Failure → Replica enters ReplicationHalted.


4.2 Replica History Validation

A Replica must validate that:

  • Its WAL is a valid prefix of the Primary’s WAL
  • No local WAL records exist beyond the Primary’s history
  • No divergence is present

If validation cannot be performed → replication must not resume.


4.3 Resuming WAL Application

A Replica may resume WAL replay only if:

  • WAL continuity is provable
  • Next expected WAL record is known
  • No gaps exist

Otherwise, explicit operator intervention is required.


5. Snapshot Interaction During Recovery

5.1 Recovery from Snapshot

If a snapshot exists:

  • Snapshot is loaded first
  • Snapshot commit boundary is established
  • WAL replay resumes strictly after boundary

Snapshot correctness is mandatory.


5.2 Snapshot Invalidation

If snapshot integrity cannot be proven:

  • Snapshot must be discarded
  • Replica must restart bootstrap explicitly

No partial reuse is allowed.


6. Crash During Recovery

If a crash occurs:

  • Recovery restarts from the beginning
  • No partial recovery state persists
  • Deterministic outcome is preserved

Recovery is idempotent.


7. Authority Ambiguity Handling

If a node detects:

  • Conflicting role configuration
  • Unclear Primary identity
  • Divergent histories

Then:

  • Node must refuse to operate
  • Node enters ReplicationHalted
  • No reads or writes are allowed

Correctness requires explicit resolution.

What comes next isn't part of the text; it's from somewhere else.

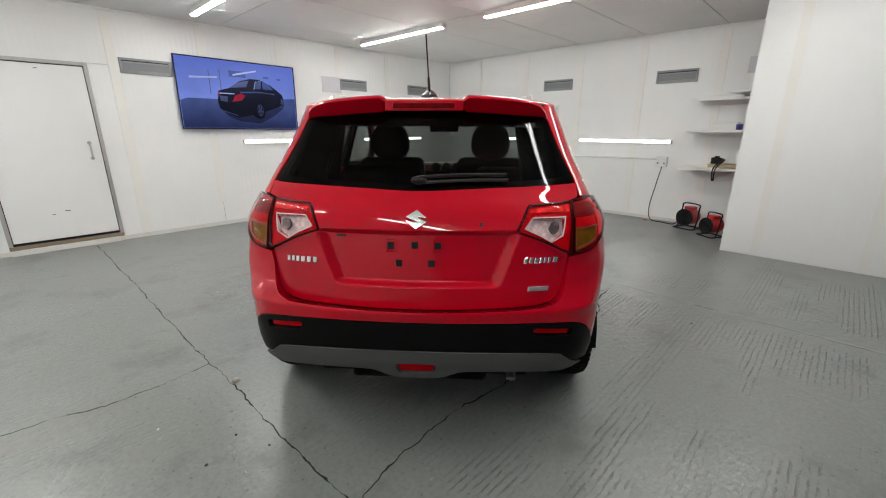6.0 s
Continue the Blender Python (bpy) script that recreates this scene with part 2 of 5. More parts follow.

8. Interaction with Read Semantics

After recovery:

  • Primary may serve reads immediately
  • Replica may serve reads only after:

  • WAL prefix validation

  • Snapshot/WAL consistency validation

Reads during uncertainty are forbidden.


9. Explicitly Forbidden Recovery Behaviors

Replication recovery must never:

  • Guess missing WAL records
  • Auto-truncate history
  • Heal divergence
  • Assume liveness of other nodes
  • Resume partially validated state

Any such behavior is a correctness violation.


10. Determinism Guarantee

Given identical local state:

  • Recovery outcome is identical
  • No timing or ordering effects exist
  • Restart behavior is reproducible

Replication recovery is a pure function of persisted state.


11. Recovery Summary

Replication recovery guarantees:

  • Safe restart
  • Explicit validation
  • Deterministic resumption
  • Fail-stop on uncertainty

A node that cannot prove safety must refuse to run.